Pastor’s Newsletter Message – January 2017


“Do not remember the former things, or consider the things of old. I am about to do a new thing; now it springs forth. Do you not perceive it?”

~Isaiah 43:18, 19a

Dear Members and Friends,

One disadvantage to writing an old-fashioned paper newsletter is that it throws off a person’s inner clock. It means trying to convey certain feelings on paper before you (the writer) have really gotten ready for them in real life. For example, you have to write about Thanksgiving well before Halloween, before the autumn turns its annual corner from bright yellows and oranges to somber grays and browns. Then you need to write about the extravagant joy of Christmas before you’ve even had a chance to truly sit with soberer Thanksgiving thoughts. Even today, as I write—having pushed the newsletter deadline to its allowable limit, and still days before Christmas—I’ve got to think and talk about a world I haven’t seen yet: the New Year, 2017. “Life comes at you fast,” the Nationwide Insurance ads claim. And as we look back over the days we’ve been given, or even just the 365 days of the year now ending, we would have to agree. Something new is always upon us. “Do you not perceive it?”

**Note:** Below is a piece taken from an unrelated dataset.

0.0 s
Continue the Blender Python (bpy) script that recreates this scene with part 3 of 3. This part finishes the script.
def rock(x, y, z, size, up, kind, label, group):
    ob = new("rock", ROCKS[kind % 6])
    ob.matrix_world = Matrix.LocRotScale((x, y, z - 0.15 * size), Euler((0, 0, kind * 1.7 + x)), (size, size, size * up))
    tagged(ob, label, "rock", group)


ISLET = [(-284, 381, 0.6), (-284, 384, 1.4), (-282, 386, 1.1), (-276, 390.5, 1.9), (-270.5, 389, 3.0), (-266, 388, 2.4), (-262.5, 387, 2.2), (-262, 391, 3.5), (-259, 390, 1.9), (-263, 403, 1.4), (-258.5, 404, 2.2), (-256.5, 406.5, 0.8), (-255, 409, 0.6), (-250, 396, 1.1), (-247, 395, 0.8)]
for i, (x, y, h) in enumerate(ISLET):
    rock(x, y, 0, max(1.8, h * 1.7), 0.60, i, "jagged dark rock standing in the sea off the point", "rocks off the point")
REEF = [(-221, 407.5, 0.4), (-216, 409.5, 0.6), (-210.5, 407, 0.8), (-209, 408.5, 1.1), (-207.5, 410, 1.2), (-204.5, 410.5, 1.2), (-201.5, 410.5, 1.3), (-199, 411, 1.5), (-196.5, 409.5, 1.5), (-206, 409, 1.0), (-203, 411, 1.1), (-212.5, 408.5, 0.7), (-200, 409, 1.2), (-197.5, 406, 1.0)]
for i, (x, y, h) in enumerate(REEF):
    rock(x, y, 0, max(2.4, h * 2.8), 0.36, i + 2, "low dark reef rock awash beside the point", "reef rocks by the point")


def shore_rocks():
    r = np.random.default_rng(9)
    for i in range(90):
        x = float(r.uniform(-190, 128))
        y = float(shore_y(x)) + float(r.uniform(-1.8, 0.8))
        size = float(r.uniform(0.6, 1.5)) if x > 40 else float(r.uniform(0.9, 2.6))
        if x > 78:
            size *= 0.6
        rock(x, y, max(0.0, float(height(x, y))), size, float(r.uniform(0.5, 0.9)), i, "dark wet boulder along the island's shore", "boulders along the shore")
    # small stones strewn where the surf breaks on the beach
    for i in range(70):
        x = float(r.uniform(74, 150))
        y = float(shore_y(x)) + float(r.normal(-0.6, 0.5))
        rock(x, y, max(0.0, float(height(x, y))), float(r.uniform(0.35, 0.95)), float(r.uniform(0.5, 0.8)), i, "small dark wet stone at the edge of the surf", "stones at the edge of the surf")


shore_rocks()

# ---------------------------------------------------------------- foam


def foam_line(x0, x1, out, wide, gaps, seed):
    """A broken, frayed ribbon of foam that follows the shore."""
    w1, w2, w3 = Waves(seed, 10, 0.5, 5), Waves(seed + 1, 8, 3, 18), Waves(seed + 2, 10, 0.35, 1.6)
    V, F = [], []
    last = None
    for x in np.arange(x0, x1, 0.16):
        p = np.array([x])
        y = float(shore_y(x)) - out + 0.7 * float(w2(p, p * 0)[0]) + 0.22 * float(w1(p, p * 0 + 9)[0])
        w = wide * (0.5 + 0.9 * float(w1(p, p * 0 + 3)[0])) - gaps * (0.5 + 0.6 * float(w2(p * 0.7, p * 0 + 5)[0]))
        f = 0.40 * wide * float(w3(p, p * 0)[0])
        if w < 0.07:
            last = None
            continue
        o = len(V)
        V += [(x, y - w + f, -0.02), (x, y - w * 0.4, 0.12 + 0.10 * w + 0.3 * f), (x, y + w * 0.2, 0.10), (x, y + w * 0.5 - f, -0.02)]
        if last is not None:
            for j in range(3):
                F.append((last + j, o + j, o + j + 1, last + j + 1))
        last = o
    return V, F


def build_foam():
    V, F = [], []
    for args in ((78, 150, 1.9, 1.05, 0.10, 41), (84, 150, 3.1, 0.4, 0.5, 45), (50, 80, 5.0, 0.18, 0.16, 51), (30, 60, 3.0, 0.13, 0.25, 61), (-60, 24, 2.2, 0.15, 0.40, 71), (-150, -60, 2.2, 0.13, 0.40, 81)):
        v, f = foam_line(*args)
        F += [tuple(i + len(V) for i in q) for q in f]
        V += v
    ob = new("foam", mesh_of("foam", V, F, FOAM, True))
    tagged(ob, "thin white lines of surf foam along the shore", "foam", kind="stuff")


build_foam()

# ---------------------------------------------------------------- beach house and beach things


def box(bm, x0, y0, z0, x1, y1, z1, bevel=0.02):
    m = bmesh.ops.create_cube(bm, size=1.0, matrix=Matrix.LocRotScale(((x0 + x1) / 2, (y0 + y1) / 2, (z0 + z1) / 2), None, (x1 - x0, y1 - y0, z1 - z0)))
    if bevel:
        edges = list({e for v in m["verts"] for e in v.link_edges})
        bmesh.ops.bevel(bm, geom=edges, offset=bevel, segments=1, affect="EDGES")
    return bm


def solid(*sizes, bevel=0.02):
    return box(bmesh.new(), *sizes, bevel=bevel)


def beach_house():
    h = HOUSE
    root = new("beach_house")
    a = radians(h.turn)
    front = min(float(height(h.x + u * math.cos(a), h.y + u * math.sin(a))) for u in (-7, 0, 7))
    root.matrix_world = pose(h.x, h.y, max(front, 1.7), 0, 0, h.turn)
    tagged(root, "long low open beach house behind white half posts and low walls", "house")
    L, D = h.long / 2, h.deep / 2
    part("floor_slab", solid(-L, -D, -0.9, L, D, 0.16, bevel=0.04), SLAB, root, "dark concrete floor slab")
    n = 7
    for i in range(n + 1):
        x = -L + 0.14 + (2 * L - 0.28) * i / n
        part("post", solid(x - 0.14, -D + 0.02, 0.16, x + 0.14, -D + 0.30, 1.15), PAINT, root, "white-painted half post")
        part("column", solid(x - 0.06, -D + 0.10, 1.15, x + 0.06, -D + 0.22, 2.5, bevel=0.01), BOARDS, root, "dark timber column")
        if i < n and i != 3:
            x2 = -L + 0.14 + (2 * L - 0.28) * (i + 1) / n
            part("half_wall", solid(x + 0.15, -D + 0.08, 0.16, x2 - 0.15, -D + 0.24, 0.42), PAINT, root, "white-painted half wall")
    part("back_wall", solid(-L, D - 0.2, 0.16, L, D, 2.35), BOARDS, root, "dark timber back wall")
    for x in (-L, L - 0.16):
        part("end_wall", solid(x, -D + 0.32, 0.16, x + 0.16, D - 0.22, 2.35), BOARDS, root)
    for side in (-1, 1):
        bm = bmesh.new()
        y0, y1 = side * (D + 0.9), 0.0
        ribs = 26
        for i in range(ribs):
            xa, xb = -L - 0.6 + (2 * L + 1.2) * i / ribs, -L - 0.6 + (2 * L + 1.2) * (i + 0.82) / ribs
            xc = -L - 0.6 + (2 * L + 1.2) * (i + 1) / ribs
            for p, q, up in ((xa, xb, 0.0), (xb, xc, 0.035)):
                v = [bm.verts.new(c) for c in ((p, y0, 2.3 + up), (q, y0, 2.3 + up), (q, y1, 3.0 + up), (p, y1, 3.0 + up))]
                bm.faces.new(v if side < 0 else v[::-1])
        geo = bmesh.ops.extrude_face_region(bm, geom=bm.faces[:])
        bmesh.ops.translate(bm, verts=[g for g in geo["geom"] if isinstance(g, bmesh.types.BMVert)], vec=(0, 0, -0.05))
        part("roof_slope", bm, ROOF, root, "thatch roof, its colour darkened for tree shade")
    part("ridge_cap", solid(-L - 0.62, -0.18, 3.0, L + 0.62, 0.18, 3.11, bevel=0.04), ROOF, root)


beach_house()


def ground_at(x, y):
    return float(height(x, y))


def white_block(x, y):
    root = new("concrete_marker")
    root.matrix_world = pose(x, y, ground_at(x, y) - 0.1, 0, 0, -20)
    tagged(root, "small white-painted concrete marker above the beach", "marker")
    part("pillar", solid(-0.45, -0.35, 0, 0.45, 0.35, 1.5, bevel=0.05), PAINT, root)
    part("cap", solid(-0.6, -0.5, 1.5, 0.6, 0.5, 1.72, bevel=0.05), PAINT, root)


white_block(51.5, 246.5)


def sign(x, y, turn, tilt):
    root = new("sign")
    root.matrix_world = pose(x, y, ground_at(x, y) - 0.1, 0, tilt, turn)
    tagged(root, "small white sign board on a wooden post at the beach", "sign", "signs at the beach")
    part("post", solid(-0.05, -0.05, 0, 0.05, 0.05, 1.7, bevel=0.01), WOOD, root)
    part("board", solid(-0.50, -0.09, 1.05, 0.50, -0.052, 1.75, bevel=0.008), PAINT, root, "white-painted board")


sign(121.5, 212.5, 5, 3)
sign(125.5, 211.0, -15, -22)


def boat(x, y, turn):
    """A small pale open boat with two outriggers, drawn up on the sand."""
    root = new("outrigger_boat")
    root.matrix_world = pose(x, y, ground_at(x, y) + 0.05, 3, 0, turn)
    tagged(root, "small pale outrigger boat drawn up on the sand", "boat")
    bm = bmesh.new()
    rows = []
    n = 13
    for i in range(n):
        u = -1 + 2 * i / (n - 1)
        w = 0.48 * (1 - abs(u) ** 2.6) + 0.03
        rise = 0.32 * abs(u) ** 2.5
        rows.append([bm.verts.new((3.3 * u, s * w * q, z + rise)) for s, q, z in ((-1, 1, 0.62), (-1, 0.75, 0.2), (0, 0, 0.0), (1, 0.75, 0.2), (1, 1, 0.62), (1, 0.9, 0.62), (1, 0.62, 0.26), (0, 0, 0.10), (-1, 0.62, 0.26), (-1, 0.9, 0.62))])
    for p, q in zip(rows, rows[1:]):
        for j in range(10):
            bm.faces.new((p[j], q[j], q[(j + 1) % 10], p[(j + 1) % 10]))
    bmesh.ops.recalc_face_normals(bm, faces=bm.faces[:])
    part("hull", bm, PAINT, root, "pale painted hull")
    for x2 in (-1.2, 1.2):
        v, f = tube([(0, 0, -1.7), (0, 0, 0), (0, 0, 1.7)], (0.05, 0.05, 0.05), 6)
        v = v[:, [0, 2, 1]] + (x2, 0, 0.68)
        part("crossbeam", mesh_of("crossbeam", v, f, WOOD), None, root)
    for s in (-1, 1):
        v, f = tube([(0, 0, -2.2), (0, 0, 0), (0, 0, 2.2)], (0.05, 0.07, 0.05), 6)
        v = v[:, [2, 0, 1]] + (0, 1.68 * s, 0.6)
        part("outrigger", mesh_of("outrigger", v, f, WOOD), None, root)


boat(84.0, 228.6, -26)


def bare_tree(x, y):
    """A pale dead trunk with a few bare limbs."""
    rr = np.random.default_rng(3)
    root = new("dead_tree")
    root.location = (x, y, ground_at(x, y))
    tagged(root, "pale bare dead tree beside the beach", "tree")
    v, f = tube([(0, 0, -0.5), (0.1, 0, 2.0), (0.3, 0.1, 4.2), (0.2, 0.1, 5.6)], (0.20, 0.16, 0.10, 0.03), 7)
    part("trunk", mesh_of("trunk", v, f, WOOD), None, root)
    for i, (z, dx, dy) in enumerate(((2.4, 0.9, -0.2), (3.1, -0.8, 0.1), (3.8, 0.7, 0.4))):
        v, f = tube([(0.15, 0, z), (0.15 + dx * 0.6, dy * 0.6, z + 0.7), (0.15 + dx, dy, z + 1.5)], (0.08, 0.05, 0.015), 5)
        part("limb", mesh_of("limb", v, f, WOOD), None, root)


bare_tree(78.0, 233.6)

One problem with welcoming a new year is that it comes at a time when nothing feels new. The Christmas decorations look ragged and maudlin in January’s merciless light. Taking them down is a tiresome task. And not to knock a much-loved carol, but if Christmas takes place “in the deep midwinter” then Pittsburgh is planted in the deep Midwest—somewhere in Iowa. Winter hasn’t even gotten out of the gate at Christmastime. By New Year’s Day, winter’s iciest, coldest two and a half months are still ahead of you, with precious few holidays to break up their tedium. According to Snyder Family legend, my late-January birthday always has the worst weather of the year. You’ll know I’m another year older on the day you see a snowplow stuck in a snowdrift.

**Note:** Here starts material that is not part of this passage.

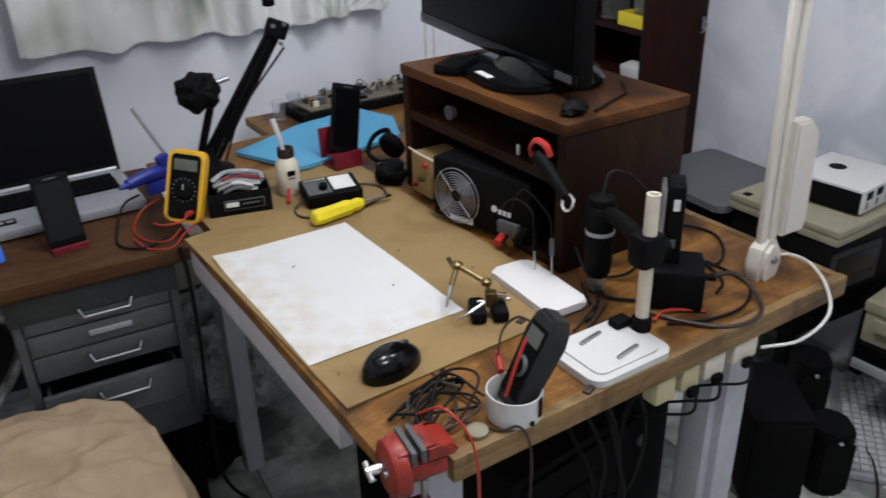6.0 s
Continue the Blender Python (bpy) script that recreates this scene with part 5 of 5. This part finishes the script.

And yet, even amid all the sameness of things, we can sometimes feel the moments passing. Their constant rumble is like a subway train beneath the ground we’re standing on. If we stop to listen to the rhythm of our hours and days, if we pay attention to the sometimes-monotonous march of seconds and minutes, we’ll catch echoes of their footfalls drawing nearer, stomping past us, receding into the distance. When did that hair go gray on the head of the one you love? When did that wrinkle form on the familiar brow? Time passes, bestowing gifts richly with one hand and stealing them with the other.

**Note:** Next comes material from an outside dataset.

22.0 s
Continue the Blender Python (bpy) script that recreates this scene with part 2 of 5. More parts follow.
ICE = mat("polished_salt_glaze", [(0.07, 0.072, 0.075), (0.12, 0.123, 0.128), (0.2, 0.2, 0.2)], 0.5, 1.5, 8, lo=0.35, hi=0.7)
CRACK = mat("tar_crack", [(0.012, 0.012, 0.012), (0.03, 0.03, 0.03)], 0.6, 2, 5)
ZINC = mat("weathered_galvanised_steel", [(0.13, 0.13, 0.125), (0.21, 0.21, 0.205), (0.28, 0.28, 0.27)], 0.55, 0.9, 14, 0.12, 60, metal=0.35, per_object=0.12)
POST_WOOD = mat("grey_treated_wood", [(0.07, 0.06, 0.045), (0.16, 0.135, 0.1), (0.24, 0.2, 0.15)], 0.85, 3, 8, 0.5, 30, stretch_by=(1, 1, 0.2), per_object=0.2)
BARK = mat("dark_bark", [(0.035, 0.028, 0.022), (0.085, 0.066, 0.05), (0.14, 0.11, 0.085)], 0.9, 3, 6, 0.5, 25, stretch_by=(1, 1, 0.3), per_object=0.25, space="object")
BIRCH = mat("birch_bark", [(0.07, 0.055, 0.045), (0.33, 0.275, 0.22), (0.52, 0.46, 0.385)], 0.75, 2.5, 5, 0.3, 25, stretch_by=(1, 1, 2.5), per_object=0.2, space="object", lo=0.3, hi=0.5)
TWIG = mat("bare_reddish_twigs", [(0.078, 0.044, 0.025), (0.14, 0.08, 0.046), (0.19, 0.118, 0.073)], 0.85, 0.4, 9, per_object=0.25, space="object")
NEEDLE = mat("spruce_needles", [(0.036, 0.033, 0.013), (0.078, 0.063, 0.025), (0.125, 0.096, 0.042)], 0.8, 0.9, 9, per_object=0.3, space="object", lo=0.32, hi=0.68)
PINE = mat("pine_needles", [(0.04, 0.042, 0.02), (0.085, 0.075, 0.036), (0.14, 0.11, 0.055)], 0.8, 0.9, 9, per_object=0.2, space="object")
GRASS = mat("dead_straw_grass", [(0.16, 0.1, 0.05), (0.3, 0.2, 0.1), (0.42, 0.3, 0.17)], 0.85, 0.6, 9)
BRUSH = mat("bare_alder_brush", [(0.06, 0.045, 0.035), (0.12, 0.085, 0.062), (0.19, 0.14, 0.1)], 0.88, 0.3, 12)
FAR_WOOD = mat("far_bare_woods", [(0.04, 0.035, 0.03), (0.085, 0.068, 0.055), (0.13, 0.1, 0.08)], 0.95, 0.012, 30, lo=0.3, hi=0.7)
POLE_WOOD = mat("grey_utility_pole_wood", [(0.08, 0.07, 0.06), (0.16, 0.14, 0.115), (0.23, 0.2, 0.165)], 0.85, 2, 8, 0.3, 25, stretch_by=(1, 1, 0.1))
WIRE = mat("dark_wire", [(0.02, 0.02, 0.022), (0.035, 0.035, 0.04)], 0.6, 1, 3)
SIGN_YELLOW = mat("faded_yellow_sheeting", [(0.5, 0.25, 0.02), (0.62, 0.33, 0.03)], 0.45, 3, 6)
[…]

In every season of life, there is a new thing that God is doing, if we will open our hearts and spirits to its unfolding. Whatever time it is in your life, whatever your age or occupation, the voice still calls out to you again from down the beach. “Follow me.” Or, as the God of Isaiah declares, “I am about to do a new thing… Do you not perceive it?” Sometime in this truly deep midwinter season—at an evening time yet to be determined—we are going to gather as a congregation to discuss the “new things” that we sense the Spirit doing in our midst and the directions they might lead us. Until then, I’d encourage you to ask yourself these two questions: What new thing am I being called to? What new thing is our church being called to? It is my joy and privilege to be making new discoveries with you.